JOHANNESBURG, Gauteng — For thousands of residents navigating the severe Johannesburg water crisis, daily survival in the city’s informal settlements is now measured in strict, community-enforced rations. According to a comprehensive new six-part documentary series titled Surviving on Four Buckets, the reliance on emergency water deliveries has shifted from a short-term intervention to an institutionalized, permanent way of life.
Produced by the Public Affairs Research Institute (PARI), the project dives deep into the systemic failures affecting areas like Mountain City and Phumla Mqashi. Mahlatse Rampedi, a researcher at PARI, notes that the documentary’s title is not a metaphor; it is literally painted onto water tanks across Mountain City. The phrase represents a grassroots rationing system created by residents to ensure that whatever scarce water arrives is distributed fairly among neighbors.
From Temporary Relief to Permanent Dependency
The research highlights a stark contrast between the two featured communities. Mountain City has never been connected to a municipal piped water network, while Phumla Mqashi lost its reliable water supply around 2017. In both areas, the temporary deployment of water tankers and Jojo tanks was meant to be a stopgap measure. Today, it is the only lifeline these neighborhoods have.
This prolonged dependency has sparked intense frustration and civil unrest. In areas like Ratanda in Heidelberg, service delivery protests have erupted, with residents explicitly rejecting water tankers and demanding the restoration of running tap water. While some communities attempt to self-organize by pooling funds to build communal infrastructure, Rampedi points out that when scarcity reaches a breaking point, protesting often becomes the only viable method to force state intervention.
The Heavy Physical and Emotional Burden
The logistics of securing water fall disproportionately on the most vulnerable demographics: women, girls, the elderly, people with disabilities, and children. Rampedi emphasizes that this burden is deeply gendered, with women managing the exhausting daily routines of queuing, carrying heavy containers, and meticulously budgeting water for cooking, cleaning, and childcare.

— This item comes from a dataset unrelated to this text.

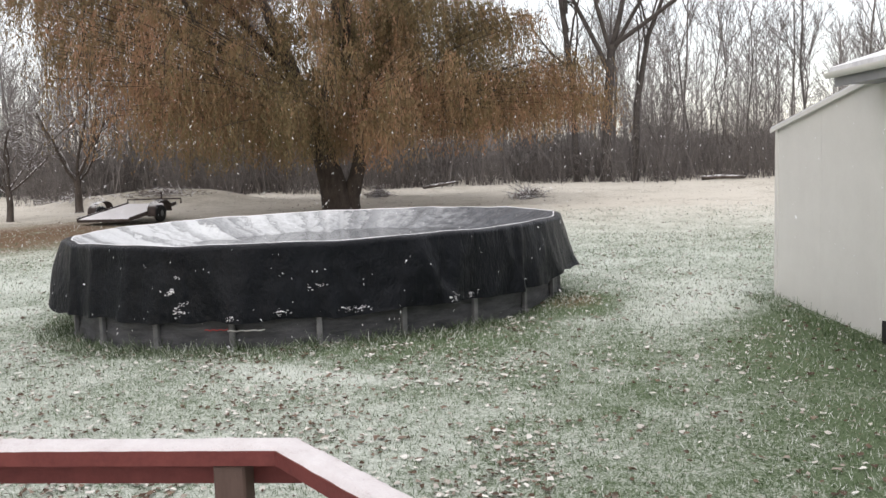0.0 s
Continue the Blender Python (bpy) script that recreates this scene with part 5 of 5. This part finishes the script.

The physical toll is severe. In Phumla Mqashi, failed tanker deliveries force residents to walk up to two kilometers across the Golden Highway in Lenasia to collect free water from local mosques and petrol stations. Meanwhile, the topography of Mountain City is highly rocky and hilly, rendering wheelbarrows useless. Consequently, residents must carry heavy buckets by hand, with a single trip taking between 30 and 45 minutes.
Beyond the physical exhaustion, the emotional labor is immense. The constant anxiety over whether a tanker will arrive disrupts family dynamics and severely impacts children, who frequently arrive late to school or attend without basic hygiene necessities.
A Crisis of Governance, Not Just Supply
When analyzing the root of the crisis, Rampedi argues that while supply and maintenance are factors, the fundamental issue is a failure of governance. The state’s inability to plan, maintain permanent infrastructure, or communicate effectively with communities has forced residents to bridge the gap themselves.
Many households have invested in personal water storage, and some communities have collectively purchased large communal tanks, approaching Johannesburg Water to service them. However, Rampedi notes a glaring lack of municipal policy or regulation to support these community-led initiatives, representing a massive missed opportunity for collaborative urban development.
The Exorbitant Hidden Costs of Survival
Perhaps the most alarming revelation from the PARI research is the hidden financial penalty inflicted upon the poorest residents. While the official municipal tariff for water is highly subsidized—costing just under R30 per kiloliter (approximately 29 cents per liter)—the actual cost of accessing water in these settlements is astronomical.
Residents are forced into a cycle of replacing expensive collection equipment roughly every six months. The basic survival kit includes:
- Buckets: R30 to R40 each
- Large Drums: R120 each
- Wheelbarrows: R1,300 each
- 2,500-Liter Home Tanks: R2,700 each
Furthermore, an informal, unregulated water market has emerged. Residents who are unable to fetch water themselves due to work, disability, or age must pay others to do it for them, or buy from informal vendors. Rampedi reveals that this informal market charges an average of R10 per liter, which equates to R500 per kiloliter.
This represents a staggering markup of more than 1,500% compared to standard municipal rates. “The most vulnerable in this particular case are the ones that pay pretty much the largest cost,” Rampedi explains, noting that the intricacies of these expenses are largely ignored by policymakers.
Ultimately, the research paints a grim picture of urban inequality. Access to water should be a basic constitutional guarantee, yet for the residents of Phumla Mqashi and Mountain City, life is still defined by counting buckets and waiting for the rumble of a tanker truck.